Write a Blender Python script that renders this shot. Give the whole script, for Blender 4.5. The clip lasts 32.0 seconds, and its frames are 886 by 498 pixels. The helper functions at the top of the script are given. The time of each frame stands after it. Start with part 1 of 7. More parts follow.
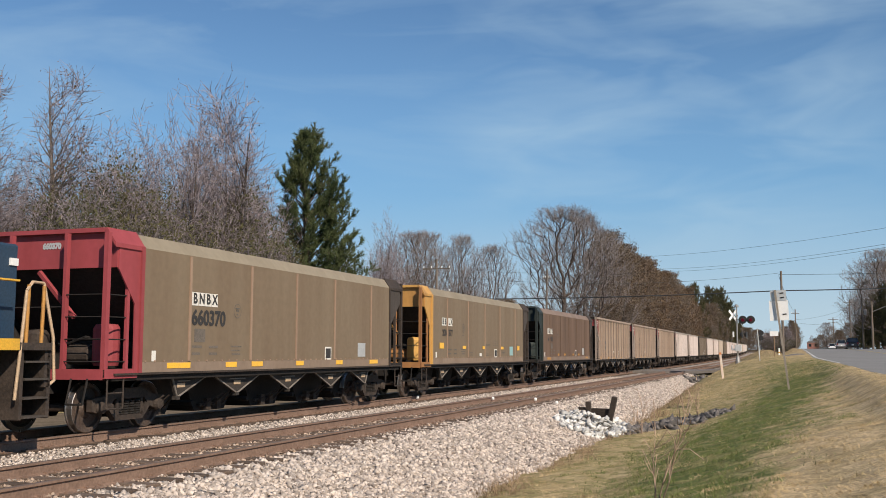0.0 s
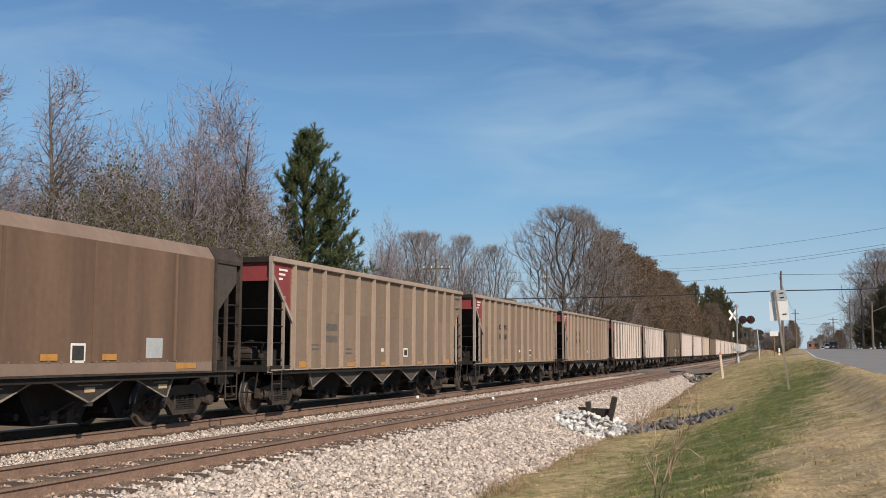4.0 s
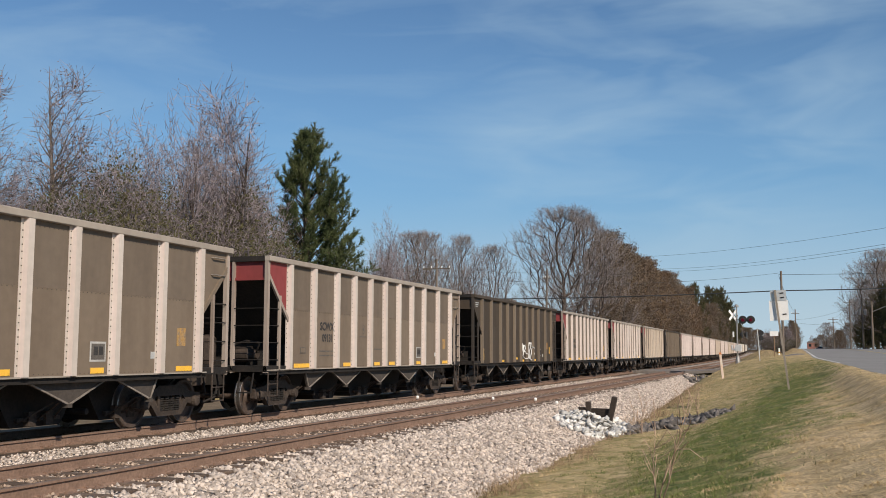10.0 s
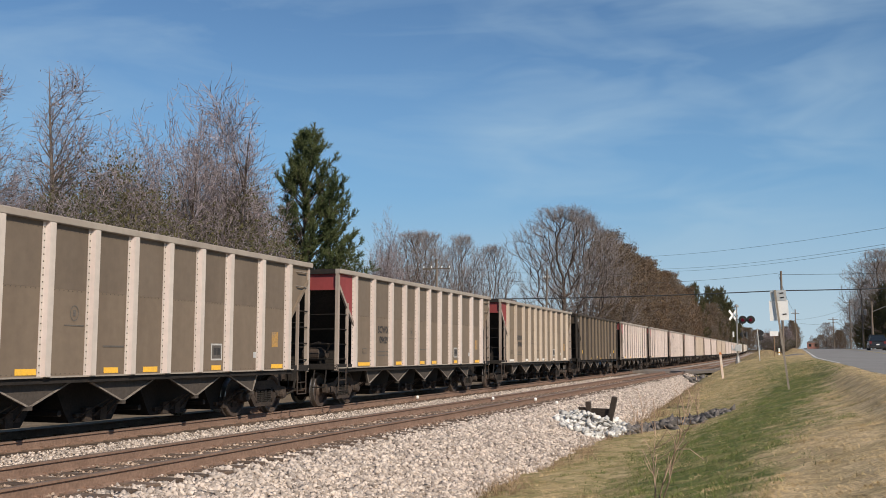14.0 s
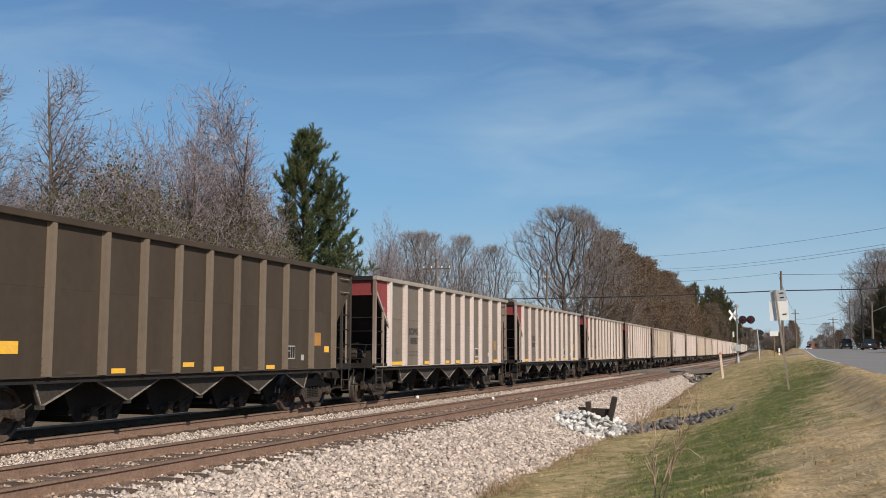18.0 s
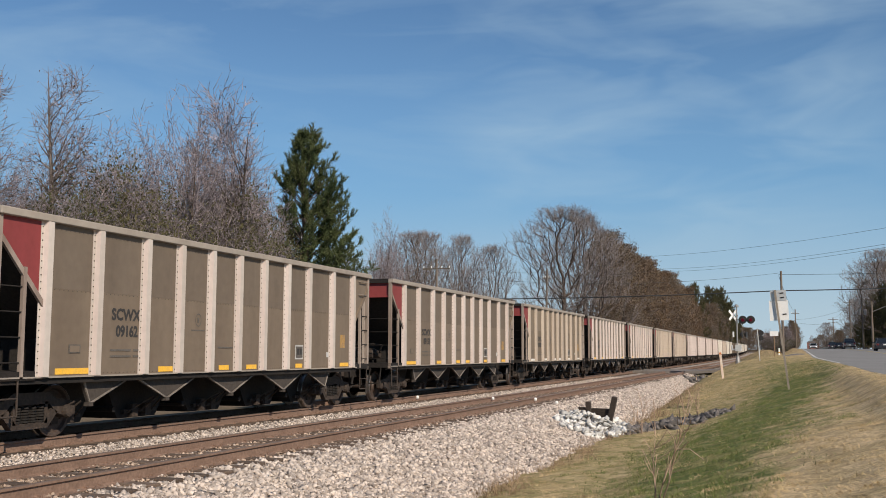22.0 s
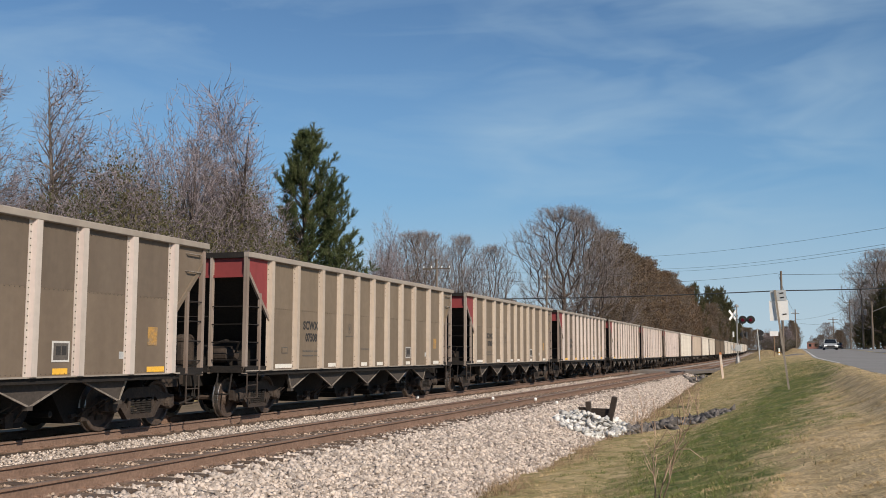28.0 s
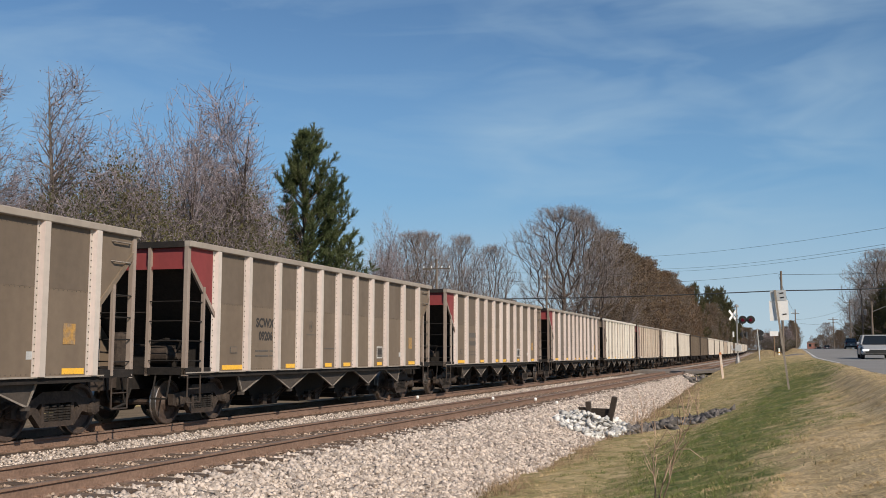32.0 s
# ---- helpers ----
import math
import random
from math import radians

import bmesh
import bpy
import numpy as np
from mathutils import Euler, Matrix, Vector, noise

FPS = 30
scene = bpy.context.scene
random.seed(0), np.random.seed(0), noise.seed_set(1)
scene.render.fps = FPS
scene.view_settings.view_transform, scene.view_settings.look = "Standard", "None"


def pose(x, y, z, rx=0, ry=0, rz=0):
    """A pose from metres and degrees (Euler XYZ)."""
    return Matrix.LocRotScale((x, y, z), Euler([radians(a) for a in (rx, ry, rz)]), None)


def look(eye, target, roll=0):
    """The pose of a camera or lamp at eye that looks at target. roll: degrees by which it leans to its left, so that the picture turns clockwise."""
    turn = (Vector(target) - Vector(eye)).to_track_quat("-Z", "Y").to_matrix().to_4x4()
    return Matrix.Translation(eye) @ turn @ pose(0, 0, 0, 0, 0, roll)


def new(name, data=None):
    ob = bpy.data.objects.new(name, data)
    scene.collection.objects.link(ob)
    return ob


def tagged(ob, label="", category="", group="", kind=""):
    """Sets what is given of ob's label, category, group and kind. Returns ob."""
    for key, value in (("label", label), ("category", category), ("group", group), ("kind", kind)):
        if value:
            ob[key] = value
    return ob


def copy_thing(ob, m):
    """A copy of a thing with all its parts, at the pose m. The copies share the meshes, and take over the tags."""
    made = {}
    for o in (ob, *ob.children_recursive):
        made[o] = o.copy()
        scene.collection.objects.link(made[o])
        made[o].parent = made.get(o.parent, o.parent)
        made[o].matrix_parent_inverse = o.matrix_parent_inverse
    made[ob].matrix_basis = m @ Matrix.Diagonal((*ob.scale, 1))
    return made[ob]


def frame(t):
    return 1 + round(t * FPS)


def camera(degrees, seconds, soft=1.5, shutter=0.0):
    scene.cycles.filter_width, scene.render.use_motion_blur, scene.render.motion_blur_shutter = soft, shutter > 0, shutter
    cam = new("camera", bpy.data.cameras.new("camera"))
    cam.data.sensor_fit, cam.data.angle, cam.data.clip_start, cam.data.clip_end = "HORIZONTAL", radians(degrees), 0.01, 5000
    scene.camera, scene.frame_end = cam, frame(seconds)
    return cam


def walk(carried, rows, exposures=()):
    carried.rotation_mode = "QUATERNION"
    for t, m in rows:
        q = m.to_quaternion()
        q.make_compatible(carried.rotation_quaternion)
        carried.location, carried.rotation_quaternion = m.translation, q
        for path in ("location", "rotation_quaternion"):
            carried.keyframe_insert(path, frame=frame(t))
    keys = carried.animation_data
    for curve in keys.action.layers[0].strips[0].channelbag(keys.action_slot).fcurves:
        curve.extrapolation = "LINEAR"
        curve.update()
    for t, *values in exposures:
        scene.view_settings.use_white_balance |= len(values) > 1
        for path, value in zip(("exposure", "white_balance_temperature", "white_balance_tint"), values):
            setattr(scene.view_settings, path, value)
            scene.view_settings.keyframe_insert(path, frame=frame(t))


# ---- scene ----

# Camera: on a tripod beside the road, one pose for the whole clip.
cam = camera(47.5, 32.0, soft=0.9)
EYE = (0.0, 0.0, 1.472)
CAM_POSE = Matrix.Translation(EYE) @ pose(0, 0, 0, 90 + 5.9, 0, 19.074) @ pose(0, 0, 0, 0, 0, 0.147)
walk(cam, [(0, CAM_POSE), (32, CAM_POSE)], ((0, 0.02), (6, -0.05), (14, -0.06), (23, -0.10), (32, -0.10)))

# World, sun and exposure.
SUN_WAY = Vector((0.60, -0.50, 0.57)).normalized()
SUN_EL = math.asin(SUN_WAY.z)
SUN_AZ = math.atan2(SUN_WAY.x, SUN_WAY.y)
world = bpy.data.worlds.new("sky")
scene.world = world
world.use_nodes = True
wn, wl = world.node_tree.nodes, world.node_tree.links
wn.clear()
w_out = wn.new("ShaderNodeOutputWorld")
w_bg = wn.new("ShaderNodeBackground")
w_sky = wn.new("ShaderNodeTexSky")
w_sky.sky_type = "NISHITA"
w_sky.sun_disc = False
w_sky.sun_elevation = SUN_EL
w_sky.sun_rotation = SUN_AZ
w_sky.air_density, w_sky.dust_density, w_sky.ozone_density = 1.0, 0.0, 3.5
w_co = wn.new("ShaderNodeTexCoord")
w_map = wn.new("ShaderNodeMapping")
w_map.inputs["Rotation"].default_value = (0.25, 0.1, 0.5)
w_map.inputs["Scale"].default_value = (1.6, 3.2, 9.0)
w_noise = wn.new("ShaderNodeTexNoise")
w_noise.inputs["Scale"].default_value = 1.5
w_noise.inputs["Detail"].default_value = 6.0
w_noise.inputs["Roughness"].default_value = 0.55
w_noise.inputs["Distortion"].default_value = 0.7
w_ramp = wn.new("ShaderNodeValToRGB")
w_ramp.color_ramp.elements[0].position = 0.50
w_ramp.color_ramp.elements[0].color = (0, 0, 0, 1)
w_ramp.color_ramp.elements[1].position = 0.82
w_ramp.color_ramp.elements[1].color = (0.34, 0.34, 0.34, 1)
w_mix = wn.new("ShaderNodeMixRGB")
w_mix.inputs[2].default_value = (6.2, 6.9, 7.6, 1)
wl.new(w_co.outputs["Generated"], w_map.inputs[0])
wl.new(w_map.outputs[0], w_noise.inputs["Vector"])
wl.new(w_noise.outputs["Fac"], w_ramp.inputs[0])
wl.new(w_ramp.outputs[0], w_mix.inputs[0])
wl.new(w_sky.outputs[0], w_mix.inputs[1])
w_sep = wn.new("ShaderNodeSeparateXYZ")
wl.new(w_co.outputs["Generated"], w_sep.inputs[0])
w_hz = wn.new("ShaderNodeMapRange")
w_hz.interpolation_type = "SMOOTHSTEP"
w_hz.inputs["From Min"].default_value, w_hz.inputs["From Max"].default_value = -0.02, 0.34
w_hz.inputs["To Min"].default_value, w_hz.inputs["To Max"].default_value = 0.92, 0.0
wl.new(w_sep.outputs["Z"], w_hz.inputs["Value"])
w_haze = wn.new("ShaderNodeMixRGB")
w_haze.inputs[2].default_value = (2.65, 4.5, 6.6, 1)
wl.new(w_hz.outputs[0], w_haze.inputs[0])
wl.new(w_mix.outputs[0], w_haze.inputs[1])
w_tint = wn.new("ShaderNodeMixRGB")
w_tint.blend_type = "MULTIPLY"
w_tint.inputs[0].default_value = 1.0
w_tint.inputs[2].default_value = (0.83, 1.0, 1.08, 1)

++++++

*GIVEN REQUEST*.
Skipping the pictures, transcribe each line above exactly as it appears.

*TASK RESULT*.
Write a Blender Python script that renders this shot. Give the whole script, for Blender 4.5. The clip lasts 32.0 seconds, and its frames are 886 by 498 pixels. The helper functions at the top of the script are given. The time of each frame stands after it. Start with part 1 of 7. More parts follow.
0.0 s
4.0 s
10.0 s
14.0 s
18.0 s
22.0 s
28.0 s
32.0 s
# ---- helpers ----
import math
import random
from math import radians

import bmesh
import bpy
import numpy as np
from mathutils import Euler, Matrix, Vector, noise

FPS = 30
scene = bpy.context.scene
random.seed(0), np.random.seed(0), noise.seed_set(1)
scene.render.fps = FPS
scene.view_settings.view_transform, scene.view_settings.look = "Standard", "None"


def pose(x, y, z, rx=0, ry=0, rz=0):
    """A pose from metres and degrees (Euler XYZ)."""
    return Matrix.LocRotScale((x, y, z), Euler([radians(a) for a in (rx, ry, rz)]), None)


def look(eye, target, roll=0):
    """The pose of a camera or lamp at eye that looks at target. roll: degrees by which it leans to its left, so that the picture turns clockwise."""
    turn = (Vector(target) - Vector(eye)).to_track_quat("-Z", "Y").to_matrix().to_4x4()
    return Matrix.Translation(eye) @ turn @ pose(0, 0, 0, 0, 0, roll)


def new(name, data=None):
    ob = bpy.data.objects.new(name, data)
    scene.collection.objects.link(ob)
    return ob


def tagged(ob, label="", category="", group="", kind=""):
    """Sets what is given of ob's label, category, group and kind. Returns ob."""
    for key, value in (("label", label), ("category", category), ("group", group), ("kind", kind)):
        if value:
            ob[key] = value
    return ob


def copy_thing(ob, m):
    """A copy of a thing with all its parts, at the pose m. The copies share the meshes, and take over the tags."""
    made = {}
    for o in (ob, *ob.children_recursive):
        made[o] = o.copy()
        scene.collection.objects.link(made[o])
        made[o].parent = made.get(o.parent, o.parent)
        made[o].matrix_parent_inverse = o.matrix_parent_inverse
    made[ob].matrix_basis = m @ Matrix.Diagonal((*ob.scale, 1))
    return made[ob]


def frame(t):
    return 1 + round(t * FPS)


def camera(degrees, seconds, soft=1.5, shutter=0.0):
    scene.cycles.filter_width, scene.render.use_motion_blur, scene.render.motion_blur_shutter = soft, shutter > 0, shutter
    cam = new("camera", bpy.data.cameras.new("camera"))
    cam.data.sensor_fit, cam.data.angle, cam.data.clip_start, cam.data.clip_end = "HORIZONTAL", radians(degrees), 0.01, 5000
    scene.camera, scene.frame_end = cam, frame(seconds)
    return cam


def walk(carried, rows, exposures=()):
    carried.rotation_mode = "QUATERNION"
    for t, m in rows:
        q = m.to_quaternion()
        q.make_compatible(carried.rotation_quaternion)
        carried.location, carried.rotation_quaternion = m.translation, q
        for path in ("location", "rotation_quaternion"):
            carried.keyframe_insert(path, frame=frame(t))
    keys = carried.animation_data
    for curve in keys.action.layers[0].strips[0].channelbag(keys.action_slot).fcurves:
        curve.extrapolation = "LINEAR"
        curve.update()
    for t, *values in exposures:
        scene.view_settings.use_white_balance |= len(values) > 1
        for path, value in zip(("exposure", "white_balance_temperature", "white_balance_tint"), values):
            setattr(scene.view_settings, path, value)
            scene.view_settings.keyframe_insert(path, frame=frame(t))


# ---- scene ----

# Camera: on a tripod beside the road, one pose for the whole clip.
cam = camera(47.5, 32.0, soft=0.9)
EYE = (0.0, 0.0, 1.472)
CAM_POSE = Matrix.Translation(EYE) @ pose(0, 0, 0, 90 + 5.9, 0, 19.074) @ pose(0, 0, 0, 0, 0, 0.147)
walk(cam, [(0, CAM_POSE), (32, CAM_POSE)], ((0, 0.02), (6, -0.05), (14, -0.06), (23, -0.10), (32, -0.10)))

# World, sun and exposure.
SUN_WAY = Vector((0.60, -0.50, 0.57)).normalized()
SUN_EL = math.asin(SUN_WAY.z)
SUN_AZ = math.atan2(SUN_WAY.x, SUN_WAY.y)
world = bpy.data.worlds.new("sky")
scene.world = world
world.use_nodes = True
wn, wl = world.node_tree.nodes, world.node_tree.links
wn.clear()
w_out = wn.new("ShaderNodeOutputWorld")
w_bg = wn.new("ShaderNodeBackground")
w_sky = wn.new("ShaderNodeTexSky")
w_sky.sky_type = "NISHITA"
w_sky.sun_disc = False
w_sky.sun_elevation = SUN_EL
w_sky.sun_rotation = SUN_AZ
w_sky.air_density, w_sky.dust_density, w_sky.ozone_density = 1.0, 0.0, 3.5
w_co = wn.new("ShaderNodeTexCoord")
w_map = wn.new("ShaderNodeMapping")
w_map.inputs["Rotation"].default_value = (0.25, 0.1, 0.5)
w_map.inputs["Scale"].default_value = (1.6, 3.2, 9.0)
w_noise = wn.new("ShaderNodeTexNoise")
w_noise.inputs["Scale"].default_value = 1.5
w_noise.inputs["Detail"].default_value = 6.0
w_noise.inputs["Roughness"].default_value = 0.55
w_noise.inputs["Distortion"].default_value = 0.7
w_ramp = wn.new("ShaderNodeValToRGB")
w_ramp.color_ramp.elements[0].position = 0.50
w_ramp.color_ramp.elements[0].color = (0, 0, 0, 1)
w_ramp.color_ramp.elements[1].position = 0.82
w_ramp.color_ramp.elements[1].color = (0.34, 0.34, 0.34, 1)
w_mix = wn.new("ShaderNodeMixRGB")
w_mix.inputs[2].default_value = (6.2, 6.9, 7.6, 1)
wl.new(w_co.outputs["Generated"], w_map.inputs[0])
wl.new(w_map.outputs[0], w_noise.inputs["Vector"])
wl.new(w_noise.outputs["Fac"], w_ramp.inputs[0])
wl.new(w_ramp.outputs[0], w_mix.inputs[0])
wl.new(w_sky.outputs[0], w_mix.inputs[1])
w_sep = wn.new("ShaderNodeSeparateXYZ")
wl.new(w_co.outputs["Generated"], w_sep.inputs[0])
w_hz = wn.new("ShaderNodeMapRange")
w_hz.interpolation_type = "SMOOTHSTEP"
w_hz.inputs["From Min"].default_value, w_hz.inputs["From Max"].default_value = -0.02, 0.34
w_hz.inputs["To Min"].default_value, w_hz.inputs["To Max"].default_value = 0.92, 0.0
wl.new(w_sep.outputs["Z"], w_hz.inputs["Value"])
w_haze = wn.new("ShaderNodeMixRGB")
w_haze.inputs[2].default_value = (2.65, 4.5, 6.6, 1)
wl.new(w_hz.outputs[0], w_haze.inputs[0])
wl.new(w_mix.outputs[0], w_haze.inputs[1])
w_tint = wn.new("ShaderNodeMixRGB")
w_tint.blend_type = "MULTIPLY"
w_tint.inputs[0].default_value = 1.0
w_tint.inputs[2].default_value = (0.83, 1.0, 1.08, 1)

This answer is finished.